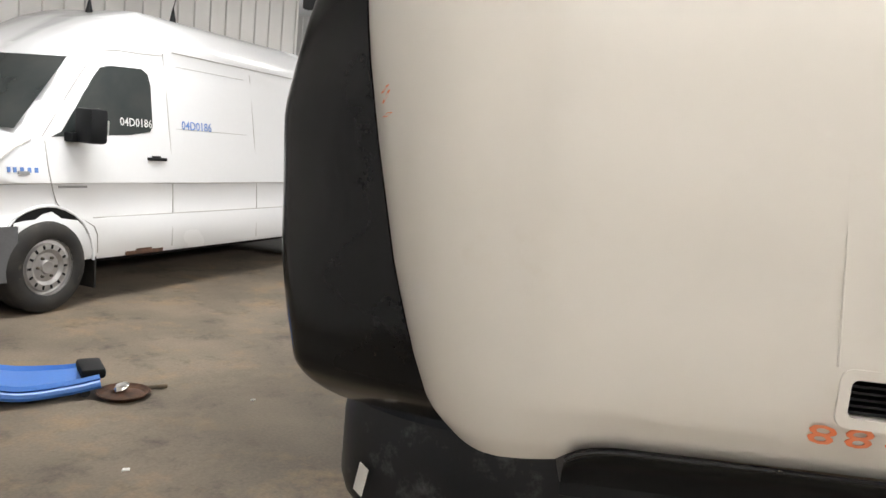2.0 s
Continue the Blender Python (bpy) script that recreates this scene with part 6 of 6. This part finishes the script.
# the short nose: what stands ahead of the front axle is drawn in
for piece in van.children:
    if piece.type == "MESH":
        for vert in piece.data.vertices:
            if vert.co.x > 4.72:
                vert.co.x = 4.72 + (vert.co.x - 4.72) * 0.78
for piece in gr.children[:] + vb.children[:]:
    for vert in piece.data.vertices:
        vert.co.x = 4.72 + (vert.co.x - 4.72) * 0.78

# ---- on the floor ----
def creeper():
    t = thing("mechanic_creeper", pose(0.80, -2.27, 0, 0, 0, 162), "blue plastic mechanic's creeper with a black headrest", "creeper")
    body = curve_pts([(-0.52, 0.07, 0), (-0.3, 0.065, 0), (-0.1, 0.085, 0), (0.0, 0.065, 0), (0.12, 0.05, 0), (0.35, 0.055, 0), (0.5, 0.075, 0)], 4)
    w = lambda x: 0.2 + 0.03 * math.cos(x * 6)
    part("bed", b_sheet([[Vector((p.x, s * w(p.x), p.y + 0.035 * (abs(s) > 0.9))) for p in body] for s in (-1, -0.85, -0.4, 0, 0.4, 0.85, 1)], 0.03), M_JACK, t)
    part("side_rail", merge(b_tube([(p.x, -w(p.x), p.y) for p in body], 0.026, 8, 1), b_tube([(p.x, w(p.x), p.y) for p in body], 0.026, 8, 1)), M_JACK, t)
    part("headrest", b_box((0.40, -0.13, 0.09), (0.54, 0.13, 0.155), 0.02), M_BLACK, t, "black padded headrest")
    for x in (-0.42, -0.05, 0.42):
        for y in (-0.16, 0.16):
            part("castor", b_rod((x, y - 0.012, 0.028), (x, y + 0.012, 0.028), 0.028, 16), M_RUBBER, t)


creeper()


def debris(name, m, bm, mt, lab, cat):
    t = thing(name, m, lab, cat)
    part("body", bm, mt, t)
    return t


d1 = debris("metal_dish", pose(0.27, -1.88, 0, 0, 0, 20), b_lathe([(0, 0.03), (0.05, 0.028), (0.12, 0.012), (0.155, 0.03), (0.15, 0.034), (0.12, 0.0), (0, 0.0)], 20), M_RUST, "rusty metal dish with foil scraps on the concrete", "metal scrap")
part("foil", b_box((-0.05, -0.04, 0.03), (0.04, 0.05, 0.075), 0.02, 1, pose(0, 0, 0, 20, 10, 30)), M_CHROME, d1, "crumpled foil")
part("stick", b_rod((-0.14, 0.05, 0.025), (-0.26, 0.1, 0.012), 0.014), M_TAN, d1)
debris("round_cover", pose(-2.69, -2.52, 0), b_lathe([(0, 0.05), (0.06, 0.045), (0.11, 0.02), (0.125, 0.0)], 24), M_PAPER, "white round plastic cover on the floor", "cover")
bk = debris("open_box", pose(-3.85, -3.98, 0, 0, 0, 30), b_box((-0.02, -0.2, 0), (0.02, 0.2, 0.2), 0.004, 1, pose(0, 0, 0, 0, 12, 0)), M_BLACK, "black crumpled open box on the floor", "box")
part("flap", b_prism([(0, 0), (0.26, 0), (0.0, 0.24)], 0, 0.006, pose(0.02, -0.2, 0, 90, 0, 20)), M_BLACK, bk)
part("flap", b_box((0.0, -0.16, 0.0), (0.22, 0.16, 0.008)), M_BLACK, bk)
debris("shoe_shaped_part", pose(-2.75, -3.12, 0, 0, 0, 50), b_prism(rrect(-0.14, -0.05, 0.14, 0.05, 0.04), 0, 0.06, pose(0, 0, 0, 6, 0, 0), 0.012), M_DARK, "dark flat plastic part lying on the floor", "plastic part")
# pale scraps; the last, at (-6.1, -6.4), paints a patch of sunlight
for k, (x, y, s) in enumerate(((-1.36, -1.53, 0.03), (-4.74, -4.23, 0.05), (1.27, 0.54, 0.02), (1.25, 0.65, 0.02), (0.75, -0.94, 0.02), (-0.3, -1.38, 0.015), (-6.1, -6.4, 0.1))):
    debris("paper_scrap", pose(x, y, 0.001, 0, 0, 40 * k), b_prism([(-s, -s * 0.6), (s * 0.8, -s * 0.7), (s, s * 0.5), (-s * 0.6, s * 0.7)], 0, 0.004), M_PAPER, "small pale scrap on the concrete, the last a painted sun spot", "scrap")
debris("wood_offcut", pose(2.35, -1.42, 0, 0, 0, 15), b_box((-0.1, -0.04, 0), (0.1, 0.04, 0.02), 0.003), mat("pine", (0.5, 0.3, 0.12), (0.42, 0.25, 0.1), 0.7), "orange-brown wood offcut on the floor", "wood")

TASK PROMPT. Exclude every picture and copy the remaining data exactly.

RESULT OF THE TASK.
2.0 s
Continue the Blender Python (bpy) script that recreates this scene with part 6 of 6. This part finishes the script.
# the short nose: what stands ahead of the front axle is drawn in
for piece in van.children:
    if piece.type == "MESH":
        for vert in piece.data.vertices:
            if vert.co.x > 4.72:
                vert.co.x = 4.72 + (vert.co.x - 4.72) * 0.78
for piece in gr.children[:] + vb.children[:]:
    for vert in piece.data.vertices:
        vert.co.x = 4.72 + (vert.co.x - 4.72) * 0.78

# ---- on the floor ----
def creeper():
    t = thing("mechanic_creeper", pose(0.80, -2.27, 0, 0, 0, 162), "blue plastic mechanic's creeper with a black headrest", "creeper")
    body = curve_pts([(-0.52, 0.07, 0), (-0.3, 0.065, 0), (-0.1, 0.085, 0), (0.0, 0.065, 0), (0.12, 0.05, 0), (0.35, 0.055, 0), (0.5, 0.075, 0)], 4)
    w = lambda x: 0.2 + 0.03 * math.cos(x * 6)
    part("bed", b_sheet([[Vector((p.x, s * w(p.x), p.y + 0.035 * (abs(s) > 0.9))) for p in body] for s in (-1, -0.85, -0.4, 0, 0.4, 0.85, 1)], 0.03), M_JACK, t)
    part("side_rail", merge(b_tube([(p.x, -w(p.x), p.y) for p in body], 0.026, 8, 1), b_tube([(p.x, w(p.x), p.y) for p in body], 0.026, 8, 1)), M_JACK, t)
    part("headrest", b_box((0.40, -0.13, 0.09), (0.54, 0.13, 0.155), 0.02), M_BLACK, t, "black padded headrest")
    for x in (-0.42, -0.05, 0.42):
        for y in (-0.16, 0.16):
            part("castor", b_rod((x, y - 0.012, 0.028), (x, y + 0.012, 0.028), 0.028, 16), M_RUBBER, t)


creeper()


def debris(name, m, bm, mt, lab, cat):
    t = thing(name, m, lab, cat)
    part("body", bm, mt, t)
    return t


d1 = debris("metal_dish", pose(0.27, -1.88, 0, 0, 0, 20), b_lathe([(0, 0.03), (0.05, 0.028), (0.12, 0.012), (0.155, 0.03), (0.15, 0.034), (0.12, 0.0), (0, 0.0)], 20), M_RUST, "rusty metal dish with foil scraps on the concrete", "metal scrap")
part("foil", b_box((-0.05, -0.04, 0.03), (0.04, 0.05, 0.075), 0.02, 1, pose(0, 0, 0, 20, 10, 30)), M_CHROME, d1, "crumpled foil")
part("stick", b_rod((-0.14, 0.05, 0.025), (-0.26, 0.1, 0.012), 0.014), M_TAN, d1)
debris("round_cover", pose(-2.69, -2.52, 0), b_lathe([(0, 0.05), (0.06, 0.045), (0.11, 0.02), (0.125, 0.0)], 24), M_PAPER, "white round plastic cover on the floor", "cover")
bk = debris("open_box", pose(-3.85, -3.98, 0, 0, 0, 30), b_box((-0.02, -0.2, 0), (0.02, 0.2, 0.2), 0.004, 1, pose(0, 0, 0, 0, 12, 0)), M_BLACK, "black crumpled open box on the floor", "box")
part("flap", b_prism([(0, 0), (0.26, 0), (0.0, 0.24)], 0, 0.006, pose(0.02, -0.2, 0, 90, 0, 20)), M_BLACK, bk)
part("flap", b_box((0.0, -0.16, 0.0), (0.22, 0.16, 0.008)), M_BLACK, bk)
debris("shoe_shaped_part", pose(-2.75, -3.12, 0, 0, 0, 50), b_prism(rrect(-0.14, -0.05, 0.14, 0.05, 0.04), 0, 0.06, pose(0, 0, 0, 6, 0, 0), 0.012), M_DARK, "dark flat plastic part lying on the floor", "plastic part")
# pale scraps; the last, at (-6.1, -6.4), paints a patch of sunlight
for k, (x, y, s) in enumerate(((-1.36, -1.53, 0.03), (-4.74, -4.23, 0.05), (1.27, 0.54, 0.02), (1.25, 0.65, 0.02), (0.75, -0.94, 0.02), (-0.3, -1.38, 0.015), (-6.1, -6.4, 0.1))):
    debris("paper_scrap", pose(x, y, 0.001, 0, 0, 40 * k), b_prism([(-s, -s * 0.6), (s * 0.8, -s * 0.7), (s, s * 0.5), (-s * 0.6, s * 0.7)], 0, 0.004), M_PAPER, "small pale scrap on the concrete, the last a painted sun spot", "scrap")
debris("wood_offcut", pose(2.35, -1.42, 0, 0, 0, 15), b_box((-0.1, -0.04, 0), (0.1, 0.04, 0.02), 0.003), mat("pine", (0.5, 0.3, 0.12), (0.42, 0.25, 0.1), 0.7), "orange-brown wood offcut on the floor", "wood")